CHP lideri Özgür Özel de, tüm CHP'lileri Çağlayan'a şu sözlerle davet etmişti:
Yarın ifadeye çağrılan İstanbul’un ta kendisidir. Başta Cumhuriyet Halk Partililerdir. Ama bütün demokratlardır. Ekrem İmamoğlu’na oy veren, gelecekte oy vermeyi düşünen ya da ona yapılan haksızlığı kendine yapılmış olarak hisseden herkes bu ülkenin geleceğinin teminatıdır. O yüzden ben İstanbul’u yarın ifade vermeye çağırıyorum. Cumhuriyet Halk Partilileri ifade vermeye davet ediyorum.
Ne olmuştu?
İmamoğlu hakkındaki ilk soruşturma, 20 Ocak'ta Ülke Politikaları Vakfı'nın düzenlediği "Modern Hukuk ve Yargının Siyasallaşması" isimli panelde yaptığı konuşmadaki ifadeleri nedeniyle başlatıldı. Başsavcılık, İmamoğlu'na, "Tehdit" ve "Terörle mücadelede görev almış kişileri hedef göstermek" suçlarını yöneltti.

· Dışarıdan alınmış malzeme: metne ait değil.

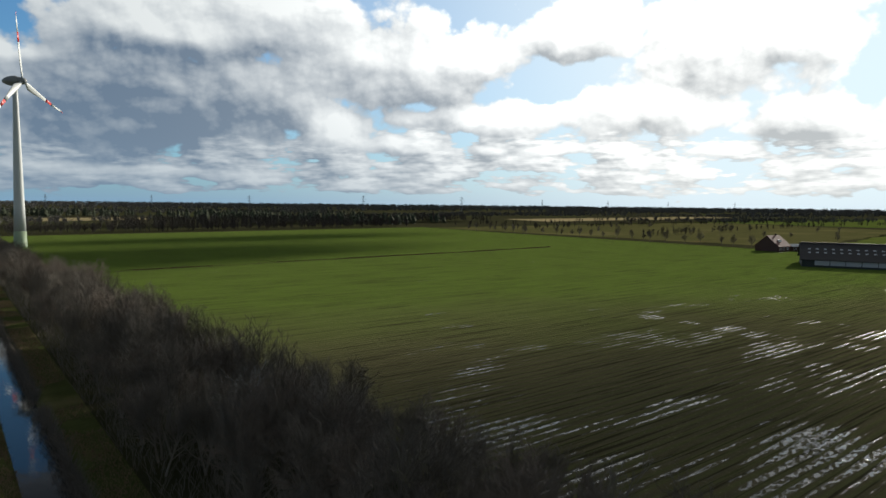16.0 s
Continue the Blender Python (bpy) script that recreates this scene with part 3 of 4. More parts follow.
def grass_line(name, pts, width, count, mat, label, h=0.5, thick=0.05):
    rnd = random.Random(name)
    s = Sticks()
    legs = list(zip(pts, pts[1:]))
    total = sum(math.dist(a, b) for a, b in legs)
    for (x0, y0), (x1, y1) in legs:
        L = math.dist((x0, y0), (x1, y1))
        for _ in range(int(count * L / total)):
            u = rnd.random()
            w = rnd.gauss(0, 0.4) * width
            x, y = x0 + (x1 - x0) * u - (y1 - y0) / L * w, y0 + (y1 - y0) * u + (x1 - x0) / L * w
            if rnd.random() < 0.45 - 0.9 * noise.noise((x * 0.04, y * 0.04, 1.0)):
                continue
            a = Vector((x, y, 0))
            s.stick(a, a + Vector((rnd.uniform(-.7, .7), rnd.uniform(-.7, .7), 1)) * rnd.uniform(0.4, 1) * h, thick, thick * 0.3)
    return tagged(raw(name, s.v, s.f, mat), label, "dry grass", kind="stuff")


EDGE = [(-198, -9), (-200, 41), (-207, 92), (-208, 135), (-204, 187), (-200, 236), (-139, 262), (-145, 321), (-147, 403), (-149, 560)]
grass_line("field_edge_grass", EDGE, 1.1, 8000, STRAW, "strip of dry straw-coloured grass between the meadows", 0.45, 0.06)
water_strip("cross_dyke", [(-138, 259), (-70, 259.5), (3, 262)], 0.9, 0.062, "narrow dark dyke across the meadow", MUD)
water_strip("cross_dyke_far", [(-128, 337), (-55, 366), (3, 392)], 0.9, 0.062, "narrow dark dyke across the far meadow", MUD)
water_strip("cross_dyke_right", [(33, 257), (125, 262), (226, 266), (300, 272)], 1.3, 0.062, "narrow dark dyke across the sown field", MUD)
grass_line("cross_dyke_grass", [(-138, 260), (-70, 260.5), (3, 263)], 0.9, 3500, REED, "thin brown reed line across the meadow", 0.6, 0.06)
grass_line("cross_dyke_grass_right", [(33, 258.5), (125, 263.5), (226, 267.5), (300, 273)], 1.0, 6500, REED, "thin brown reed line across the sown field", 0.6, 0.07)
grass_line("pasture_edge_grass", [(-300, 202), (-400, 132), (-560, 94)], 1.2, 3000, STRAW, "dry grass between two meadows", 0.6, 0.09)
grass_line("pasture_edge_grass_far", [(-210, 240), (-300, 292), (-440, 288), (-575, 248)], 2.0, 6000, STRAW, "dry grass between two meadows", 0.7, 0.1)

for k, (x, y, h, lab) in enumerate(((-202, 9, 8.5, "lone leafless tree at the meadow's edge"), (-204, 187, 6.0, "small leafless willow at the meadow's edge"),
                                    (-203, 213, 9.0, "round leafless tree at the meadow's edge"), (-447, 268, 6.5, "small leafless tree on the pasture"))):
    bare_tree(400 + k, h, lab, (x, y, 0), stems=2, limbs=12, twigs=6, fine=4, wide=0.6, thick=0.022)


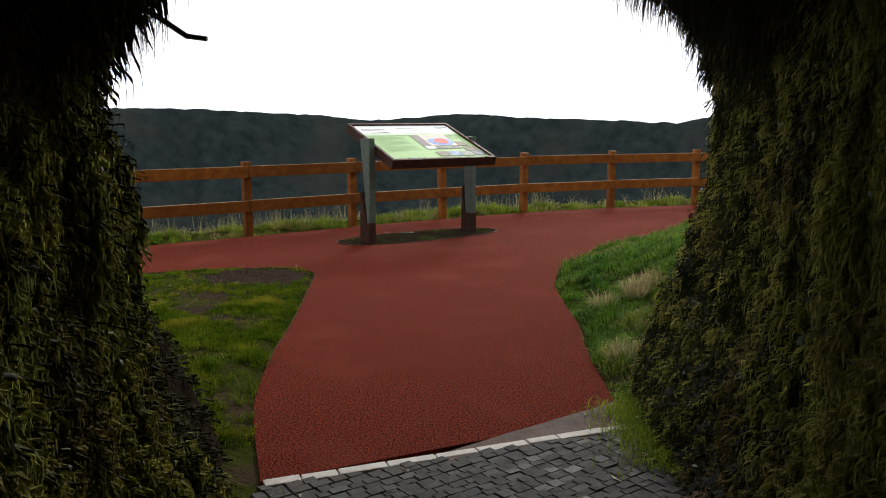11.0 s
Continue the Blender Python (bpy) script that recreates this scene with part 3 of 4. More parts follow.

İkinci soruşturma ise, İmamoğlu'nun 27 Ocak'ta Saraçhane'de düzenlediği bir basın açıklamasında kullandığı ifadeler nedeniyle başlatıldı. İmamoğlu, Saraçhane'deki açıklamasında kendisi ve CHP'li belediyeler hakkında yürütülen soruşturmalar ve davalara aynı bilirkişinin atandığını öne sürerek, bilirkişinin ismini açıklamıştı.
Başsavcılık, bu soruşturmada ise İmamoğlu'na, "Bilirkişiyi etkilemeye teşebbüs" ve "Adil yargılamayı etkilemeye teşebbüs" suçlarını yöneltiyor.